- [AIM OF THE TASK]: Below are some records: retype them all exactly, but not the pictures.

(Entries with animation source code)
____________________
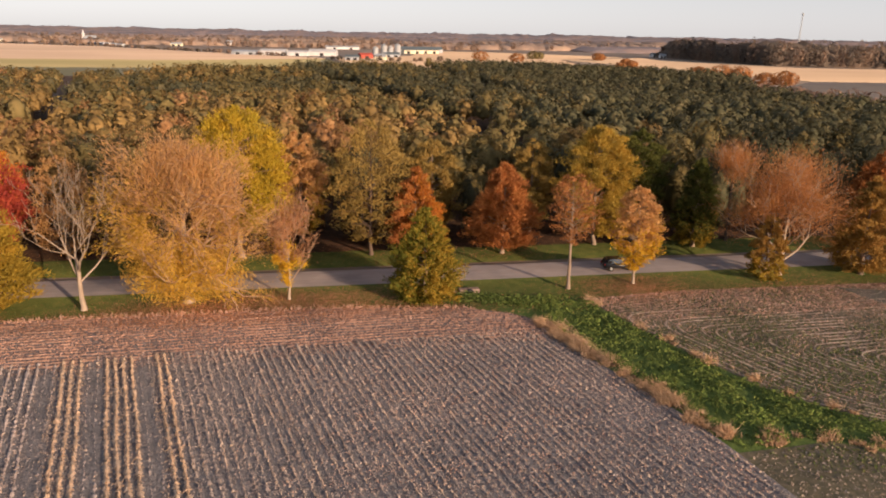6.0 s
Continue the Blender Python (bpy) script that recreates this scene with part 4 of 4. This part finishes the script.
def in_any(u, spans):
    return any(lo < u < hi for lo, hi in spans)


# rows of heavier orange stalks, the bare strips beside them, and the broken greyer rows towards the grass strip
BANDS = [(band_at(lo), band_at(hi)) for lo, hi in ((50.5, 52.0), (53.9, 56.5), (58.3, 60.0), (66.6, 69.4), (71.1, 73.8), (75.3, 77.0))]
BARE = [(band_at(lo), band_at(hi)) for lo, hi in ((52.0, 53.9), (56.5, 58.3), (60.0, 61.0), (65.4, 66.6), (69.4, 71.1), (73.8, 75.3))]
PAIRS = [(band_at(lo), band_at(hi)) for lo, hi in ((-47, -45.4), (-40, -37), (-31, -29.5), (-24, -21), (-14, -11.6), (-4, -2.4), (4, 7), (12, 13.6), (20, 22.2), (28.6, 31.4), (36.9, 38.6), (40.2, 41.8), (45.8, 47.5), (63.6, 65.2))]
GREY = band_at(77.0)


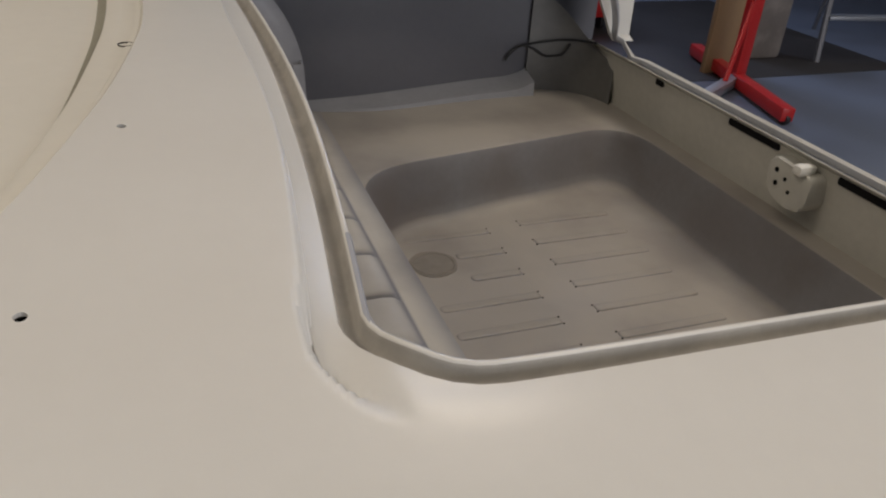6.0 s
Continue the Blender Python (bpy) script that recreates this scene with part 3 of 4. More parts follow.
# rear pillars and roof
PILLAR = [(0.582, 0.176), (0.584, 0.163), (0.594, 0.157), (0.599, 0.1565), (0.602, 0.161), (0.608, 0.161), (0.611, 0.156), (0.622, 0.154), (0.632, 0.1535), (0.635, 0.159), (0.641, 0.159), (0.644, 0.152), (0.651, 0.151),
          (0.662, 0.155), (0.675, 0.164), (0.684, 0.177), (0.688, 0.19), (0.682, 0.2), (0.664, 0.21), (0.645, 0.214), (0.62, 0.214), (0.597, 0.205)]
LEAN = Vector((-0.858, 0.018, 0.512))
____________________
- [FINAL RESULT]:
6.0 s
Continue the Blender Python (bpy) script that recreates this scene with part 4 of 4. This part finishes the script.
def in_any(u, spans):
    return any(lo < u < hi for lo, hi in spans)


# rows of heavier orange stalks, the bare strips beside them, and the broken greyer rows towards the grass strip
BANDS = [(band_at(lo), band_at(hi)) for lo, hi in ((50.5, 52.0), (53.9, 56.5), (58.3, 60.0), (66.6, 69.4), (71.1, 73.8), (75.3, 77.0))]
BARE = [(band_at(lo), band_at(hi)) for lo, hi in ((52.0, 53.9), (56.5, 58.3), (60.0, 61.0), (65.4, 66.6), (69.4, 71.1), (73.8, 75.3))]
PAIRS = [(band_at(lo), band_at(hi)) for lo, hi in ((-47, -45.4), (-40, -37), (-31, -29.5), (-24, -21), (-14, -11.6), (-4, -2.4), (4, 7), (12, 13.6), (20, 22.2), (28.6, 31.4), (36.9, 38.6), (40.2, 41.8), (45.8, 47.5), (63.6, 65.2))]
GREY = band_at(77.0)


6.0 s
Continue the Blender Python (bpy) script that recreates this scene with part 3 of 4. More parts follow.
# rear pillars and roof
PILLAR = [(0.582, 0.176), (0.584, 0.163), (0.594, 0.157), (0.599, 0.1565), (0.602, 0.161), (0.608, 0.161), (0.611, 0.156), (0.622, 0.154), (0.632, 0.1535), (0.635, 0.159), (0.641, 0.159), (0.644, 0.152), (0.651, 0.151),
          (0.662, 0.155), (0.675, 0.164), (0.684, 0.177), (0.688, 0.19), (0.682, 0.2), (0.664, 0.21), (0.645, 0.214), (0.62, 0.214), (0.597, 0.205)]
LEAN = Vector((-0.858, 0.018, 0.512))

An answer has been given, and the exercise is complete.